TO DO:
Return the material word for word. Do not include the pictures.

DATA BLOCK:
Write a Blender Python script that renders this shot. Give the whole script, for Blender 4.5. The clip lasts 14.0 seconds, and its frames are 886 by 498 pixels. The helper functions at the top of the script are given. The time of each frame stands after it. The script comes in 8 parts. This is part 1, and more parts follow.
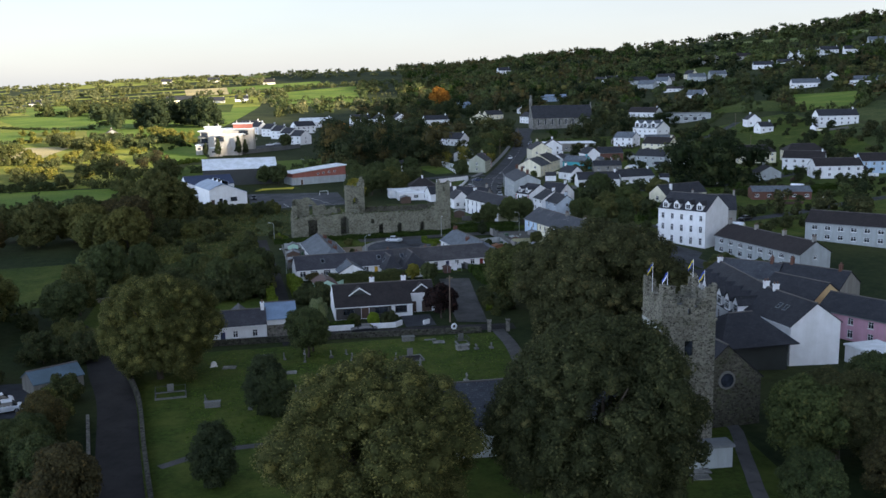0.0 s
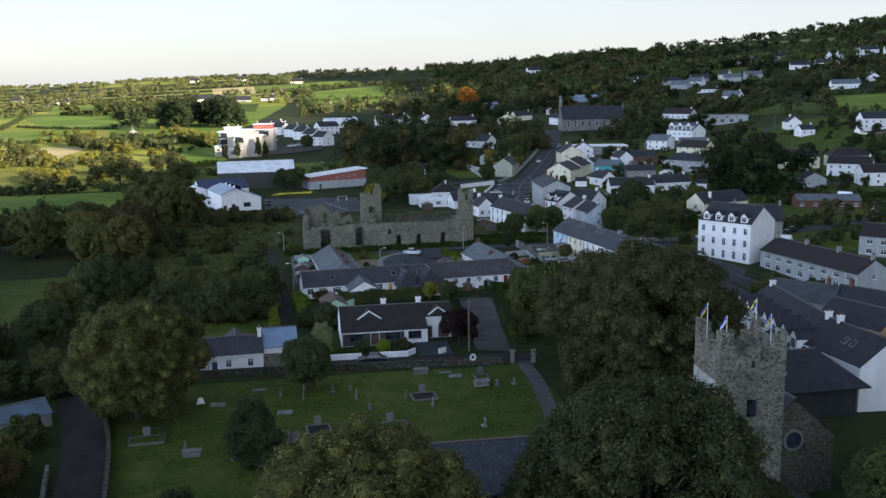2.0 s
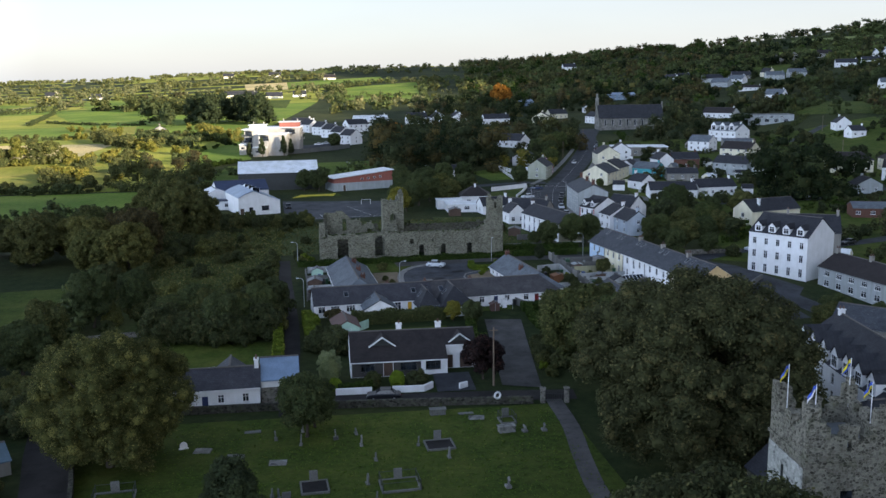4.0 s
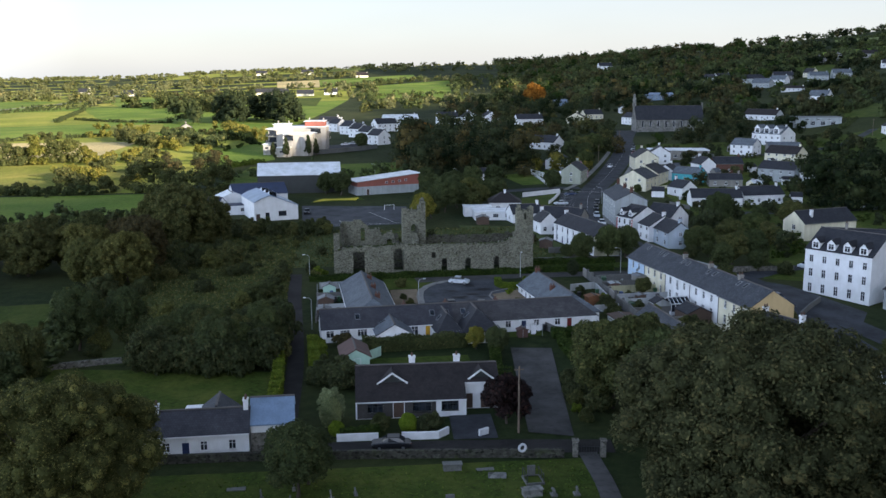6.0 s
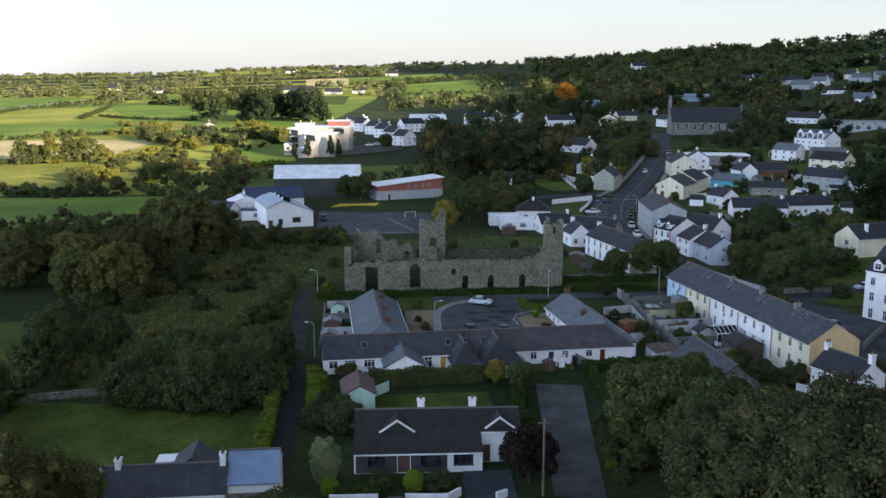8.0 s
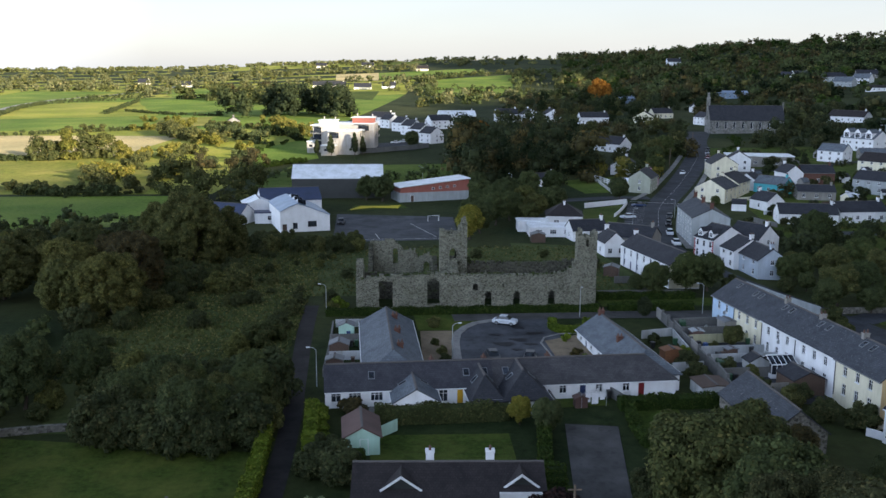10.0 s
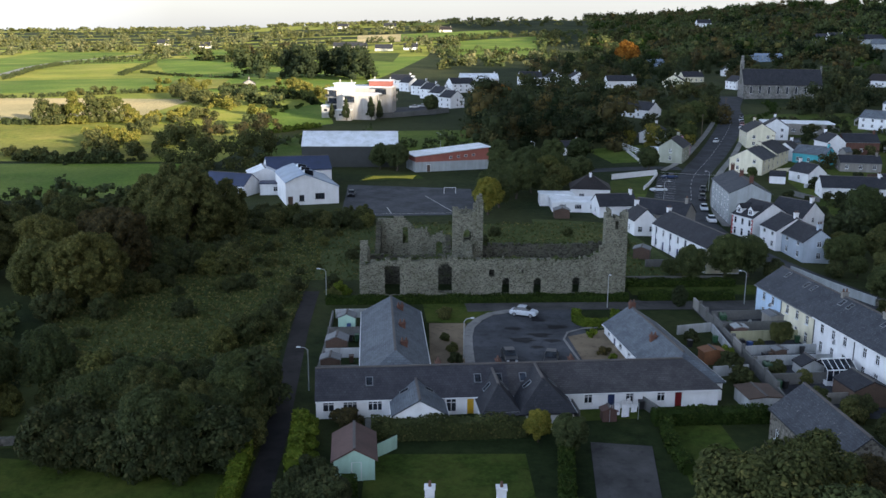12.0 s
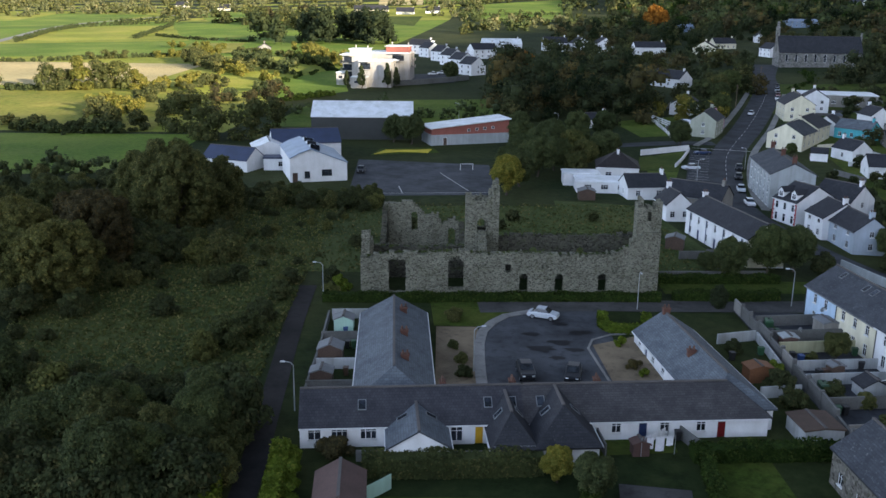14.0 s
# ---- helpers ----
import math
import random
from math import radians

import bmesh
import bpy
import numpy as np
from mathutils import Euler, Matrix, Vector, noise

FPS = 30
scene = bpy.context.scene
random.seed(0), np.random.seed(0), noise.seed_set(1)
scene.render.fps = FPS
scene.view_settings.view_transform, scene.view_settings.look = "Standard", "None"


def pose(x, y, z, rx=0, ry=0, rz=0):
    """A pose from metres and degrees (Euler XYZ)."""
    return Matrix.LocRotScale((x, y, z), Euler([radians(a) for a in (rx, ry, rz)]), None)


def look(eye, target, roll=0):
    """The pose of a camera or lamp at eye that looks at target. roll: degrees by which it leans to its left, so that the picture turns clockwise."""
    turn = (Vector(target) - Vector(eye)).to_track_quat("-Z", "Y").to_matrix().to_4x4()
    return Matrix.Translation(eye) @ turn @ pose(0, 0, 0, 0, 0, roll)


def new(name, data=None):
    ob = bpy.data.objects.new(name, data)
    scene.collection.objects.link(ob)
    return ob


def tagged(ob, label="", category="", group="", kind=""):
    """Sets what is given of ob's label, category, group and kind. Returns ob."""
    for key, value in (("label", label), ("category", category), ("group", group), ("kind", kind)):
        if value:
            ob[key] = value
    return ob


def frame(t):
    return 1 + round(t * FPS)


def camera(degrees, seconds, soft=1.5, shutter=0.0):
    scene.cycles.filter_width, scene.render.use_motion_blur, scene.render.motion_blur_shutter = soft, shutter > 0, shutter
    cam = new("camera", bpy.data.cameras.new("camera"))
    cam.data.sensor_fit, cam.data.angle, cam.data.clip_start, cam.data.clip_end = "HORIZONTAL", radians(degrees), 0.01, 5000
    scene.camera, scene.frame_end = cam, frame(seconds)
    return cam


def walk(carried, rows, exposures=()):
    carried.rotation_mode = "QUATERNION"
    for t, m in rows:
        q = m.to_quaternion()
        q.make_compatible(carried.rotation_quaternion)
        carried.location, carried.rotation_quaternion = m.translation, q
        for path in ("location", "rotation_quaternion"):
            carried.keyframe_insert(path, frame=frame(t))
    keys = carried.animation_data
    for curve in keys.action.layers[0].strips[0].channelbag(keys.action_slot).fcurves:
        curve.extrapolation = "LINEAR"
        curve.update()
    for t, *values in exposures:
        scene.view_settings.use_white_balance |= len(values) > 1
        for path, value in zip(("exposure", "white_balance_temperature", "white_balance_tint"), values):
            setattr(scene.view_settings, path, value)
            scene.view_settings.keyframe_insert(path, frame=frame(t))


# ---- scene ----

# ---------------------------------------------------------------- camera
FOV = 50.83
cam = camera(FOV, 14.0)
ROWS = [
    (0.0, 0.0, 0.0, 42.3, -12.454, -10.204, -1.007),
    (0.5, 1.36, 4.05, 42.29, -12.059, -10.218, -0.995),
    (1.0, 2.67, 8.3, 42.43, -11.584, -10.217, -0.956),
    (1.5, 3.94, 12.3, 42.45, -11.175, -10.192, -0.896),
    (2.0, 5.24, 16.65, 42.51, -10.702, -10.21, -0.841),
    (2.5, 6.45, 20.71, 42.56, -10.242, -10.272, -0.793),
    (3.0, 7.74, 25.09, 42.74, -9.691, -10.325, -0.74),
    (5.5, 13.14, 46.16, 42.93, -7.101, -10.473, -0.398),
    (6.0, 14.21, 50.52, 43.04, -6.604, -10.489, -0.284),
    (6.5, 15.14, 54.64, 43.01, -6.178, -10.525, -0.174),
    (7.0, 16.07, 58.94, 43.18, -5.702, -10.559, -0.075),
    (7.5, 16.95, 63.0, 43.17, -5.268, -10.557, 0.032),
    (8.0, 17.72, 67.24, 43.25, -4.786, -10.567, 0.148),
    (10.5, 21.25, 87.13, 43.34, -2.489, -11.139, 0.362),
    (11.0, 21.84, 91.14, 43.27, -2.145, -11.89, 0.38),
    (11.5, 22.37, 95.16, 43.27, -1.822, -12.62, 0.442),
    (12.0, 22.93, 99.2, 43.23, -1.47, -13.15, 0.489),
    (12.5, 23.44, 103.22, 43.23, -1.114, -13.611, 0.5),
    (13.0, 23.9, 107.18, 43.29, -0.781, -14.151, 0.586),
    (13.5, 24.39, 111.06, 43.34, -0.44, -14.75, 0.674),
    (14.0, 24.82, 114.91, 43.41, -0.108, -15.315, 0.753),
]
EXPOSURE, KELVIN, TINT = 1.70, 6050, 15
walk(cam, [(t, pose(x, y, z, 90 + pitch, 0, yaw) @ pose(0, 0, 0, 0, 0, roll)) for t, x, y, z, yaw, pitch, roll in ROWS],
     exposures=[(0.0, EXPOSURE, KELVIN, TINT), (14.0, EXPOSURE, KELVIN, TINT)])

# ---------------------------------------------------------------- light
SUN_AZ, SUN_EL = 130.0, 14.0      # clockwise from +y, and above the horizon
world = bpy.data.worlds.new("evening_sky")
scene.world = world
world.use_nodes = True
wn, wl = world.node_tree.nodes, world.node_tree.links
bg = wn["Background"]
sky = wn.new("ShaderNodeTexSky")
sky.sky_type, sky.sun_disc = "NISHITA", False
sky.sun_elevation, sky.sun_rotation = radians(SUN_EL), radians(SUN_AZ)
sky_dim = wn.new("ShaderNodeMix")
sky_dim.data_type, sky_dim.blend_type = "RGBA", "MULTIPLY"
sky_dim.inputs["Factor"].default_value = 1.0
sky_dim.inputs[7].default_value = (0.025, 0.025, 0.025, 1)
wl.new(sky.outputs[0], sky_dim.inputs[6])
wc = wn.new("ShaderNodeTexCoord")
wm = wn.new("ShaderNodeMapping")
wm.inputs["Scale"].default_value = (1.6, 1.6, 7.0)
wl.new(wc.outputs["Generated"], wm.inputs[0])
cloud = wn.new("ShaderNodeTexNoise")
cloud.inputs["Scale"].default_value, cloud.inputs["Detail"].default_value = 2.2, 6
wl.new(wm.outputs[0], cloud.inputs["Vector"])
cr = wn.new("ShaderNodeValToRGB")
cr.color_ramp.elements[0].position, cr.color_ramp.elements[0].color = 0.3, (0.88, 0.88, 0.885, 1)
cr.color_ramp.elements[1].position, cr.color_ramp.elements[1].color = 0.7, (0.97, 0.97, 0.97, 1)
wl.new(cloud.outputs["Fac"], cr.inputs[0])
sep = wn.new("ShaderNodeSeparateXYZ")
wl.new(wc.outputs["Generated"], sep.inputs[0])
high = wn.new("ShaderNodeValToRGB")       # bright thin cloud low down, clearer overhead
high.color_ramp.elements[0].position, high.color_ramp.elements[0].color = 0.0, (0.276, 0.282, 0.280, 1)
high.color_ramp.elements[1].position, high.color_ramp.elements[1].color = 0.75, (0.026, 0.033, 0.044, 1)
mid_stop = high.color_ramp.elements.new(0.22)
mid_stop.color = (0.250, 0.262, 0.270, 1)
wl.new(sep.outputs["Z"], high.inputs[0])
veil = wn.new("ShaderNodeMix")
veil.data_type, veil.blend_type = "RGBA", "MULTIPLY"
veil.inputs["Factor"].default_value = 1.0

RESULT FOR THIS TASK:
Write a Blender Python script that renders this shot. Give the whole script, for Blender 4.5. The clip lasts 14.0 seconds, and its frames are 886 by 498 pixels. The helper functions at the top of the script are given. The time of each frame stands after it. The script comes in 8 parts. This is part 1, and more parts follow.
0.0 s
2.0 s
4.0 s
6.0 s
8.0 s
10.0 s
12.0 s
14.0 s
# ---- helpers ----
import math
import random
from math import radians

import bmesh
import bpy
import numpy as np
from mathutils import Euler, Matrix, Vector, noise

FPS = 30
scene = bpy.context.scene
random.seed(0), np.random.seed(0), noise.seed_set(1)
scene.render.fps = FPS
scene.view_settings.view_transform, scene.view_settings.look = "Standard", "None"


def pose(x, y, z, rx=0, ry=0, rz=0):
    """A pose from metres and degrees (Euler XYZ)."""
    return Matrix.LocRotScale((x, y, z), Euler([radians(a) for a in (rx, ry, rz)]), None)


def look(eye, target, roll=0):
    """The pose of a camera or lamp at eye that looks at target. roll: degrees by which it leans to its left, so that the picture turns clockwise."""
    turn = (Vector(target) - Vector(eye)).to_track_quat("-Z", "Y").to_matrix().to_4x4()
    return Matrix.Translation(eye) @ turn @ pose(0, 0, 0, 0, 0, roll)


def new(name, data=None):
    ob = bpy.data.objects.new(name, data)
    scene.collection.objects.link(ob)
    return ob


def tagged(ob, label="", category="", group="", kind=""):
    """Sets what is given of ob's label, category, group and kind. Returns ob."""
    for key, value in (("label", label), ("category", category), ("group", group), ("kind", kind)):
        if value:
            ob[key] = value
    return ob


def frame(t):
    return 1 + round(t * FPS)


def camera(degrees, seconds, soft=1.5, shutter=0.0):
    scene.cycles.filter_width, scene.render.use_motion_blur, scene.render.motion_blur_shutter = soft, shutter > 0, shutter
    cam = new("camera", bpy.data.cameras.new("camera"))
    cam.data.sensor_fit, cam.data.angle, cam.data.clip_start, cam.data.clip_end = "HORIZONTAL", radians(degrees), 0.01, 5000
    scene.camera, scene.frame_end = cam, frame(seconds)
    return cam


def walk(carried, rows, exposures=()):
    carried.rotation_mode = "QUATERNION"
    for t, m in rows:
        q = m.to_quaternion()
        q.make_compatible(carried.rotation_quaternion)
        carried.location, carried.rotation_quaternion = m.translation, q
        for path in ("location", "rotation_quaternion"):
            carried.keyframe_insert(path, frame=frame(t))
    keys = carried.animation_data
    for curve in keys.action.layers[0].strips[0].channelbag(keys.action_slot).fcurves:
        curve.extrapolation = "LINEAR"
        curve.update()
    for t, *values in exposures:
        scene.view_settings.use_white_balance |= len(values) > 1
        for path, value in zip(("exposure", "white_balance_temperature", "white_balance_tint"), values):
            setattr(scene.view_settings, path, value)
            scene.view_settings.keyframe_insert(path, frame=frame(t))


# ---- scene ----

# ---------------------------------------------------------------- camera
FOV = 50.83
cam = camera(FOV, 14.0)
ROWS = [
    (0.0, 0.0, 0.0, 42.3, -12.454, -10.204, -1.007),
    (0.5, 1.36, 4.05, 42.29, -12.059, -10.218, -0.995),
    (1.0, 2.67, 8.3, 42.43, -11.584, -10.217, -0.956),
    (1.5, 3.94, 12.3, 42.45, -11.175, -10.192, -0.896),
    (2.0, 5.24, 16.65, 42.51, -10.702, -10.21, -0.841),
    (2.5, 6.45, 20.71, 42.56, -10.242, -10.272, -0.793),
    (3.0, 7.74, 25.09, 42.74, -9.691, -10.325, -0.74),
    (5.5, 13.14, 46.16, 42.93, -7.101, -10.473, -0.398),
    (6.0, 14.21, 50.52, 43.04, -6.604, -10.489, -0.284),
    (6.5, 15.14, 54.64, 43.01, -6.178, -10.525, -0.174),
    (7.0, 16.07, 58.94, 43.18, -5.702, -10.559, -0.075),
    (7.5, 16.95, 63.0, 43.17, -5.268, -10.557, 0.032),
    (8.0, 17.72, 67.24, 43.25, -4.786, -10.567, 0.148),
    (10.5, 21.25, 87.13, 43.34, -2.489, -11.139, 0.362),
    (11.0, 21.84, 91.14, 43.27, -2.145, -11.89, 0.38),
    (11.5, 22.37, 95.16, 43.27, -1.822, -12.62, 0.442),
    (12.0, 22.93, 99.2, 43.23, -1.47, -13.15, 0.489),
    (12.5, 23.44, 103.22, 43.23, -1.114, -13.611, 0.5),
    (13.0, 23.9, 107.18, 43.29, -0.781, -14.151, 0.586),
    (13.5, 24.39, 111.06, 43.34, -0.44, -14.75, 0.674),
    (14.0, 24.82, 114.91, 43.41, -0.108, -15.315, 0.753),
]
EXPOSURE, KELVIN, TINT = 1.70, 6050, 15
walk(cam, [(t, pose(x, y, z, 90 + pitch, 0, yaw) @ pose(0, 0, 0, 0, 0, roll)) for t, x, y, z, yaw, pitch, roll in ROWS],
     exposures=[(0.0, EXPOSURE, KELVIN, TINT), (14.0, EXPOSURE, KELVIN, TINT)])

# ---------------------------------------------------------------- light
SUN_AZ, SUN_EL = 130.0, 14.0      # clockwise from +y, and above the horizon
world = bpy.data.worlds.new("evening_sky")
scene.world = world
world.use_nodes = True
wn, wl = world.node_tree.nodes, world.node_tree.links
bg = wn["Background"]
sky = wn.new("ShaderNodeTexSky")
sky.sky_type, sky.sun_disc = "NISHITA", False
sky.sun_elevation, sky.sun_rotation = radians(SUN_EL), radians(SUN_AZ)
sky_dim = wn.new("ShaderNodeMix")
sky_dim.data_type, sky_dim.blend_type = "RGBA", "MULTIPLY"
sky_dim.inputs["Factor"].default_value = 1.0
sky_dim.inputs[7].default_value = (0.025, 0.025, 0.025, 1)
wl.new(sky.outputs[0], sky_dim.inputs[6])
wc = wn.new("ShaderNodeTexCoord")
wm = wn.new("ShaderNodeMapping")
wm.inputs["Scale"].default_value = (1.6, 1.6, 7.0)
wl.new(wc.outputs["Generated"], wm.inputs[0])
cloud = wn.new("ShaderNodeTexNoise")
cloud.inputs["Scale"].default_value, cloud.inputs["Detail"].default_value = 2.2, 6
wl.new(wm.outputs[0], cloud.inputs["Vector"])
cr = wn.new("ShaderNodeValToRGB")
cr.color_ramp.elements[0].position, cr.color_ramp.elements[0].color = 0.3, (0.88, 0.88, 0.885, 1)
cr.color_ramp.elements[1].position, cr.color_ramp.elements[1].color = 0.7, (0.97, 0.97, 0.97, 1)
wl.new(cloud.outputs["Fac"], cr.inputs[0])
sep = wn.new("ShaderNodeSeparateXYZ")
wl.new(wc.outputs["Generated"], sep.inputs[0])
high = wn.new("ShaderNodeValToRGB")       # bright thin cloud low down, clearer overhead
high.color_ramp.elements[0].position, high.color_ramp.elements[0].color = 0.0, (0.276, 0.282, 0.280, 1)
high.color_ramp.elements[1].position, high.color_ramp.elements[1].color = 0.75, (0.026, 0.033, 0.044, 1)
mid_stop = high.color_ramp.elements.new(0.22)
mid_stop.color = (0.250, 0.262, 0.270, 1)
wl.new(sep.outputs["Z"], high.inputs[0])
veil = wn.new("ShaderNodeMix")
veil.data_type, veil.blend_type = "RGBA", "MULTIPLY"
veil.inputs["Factor"].default_value = 1.0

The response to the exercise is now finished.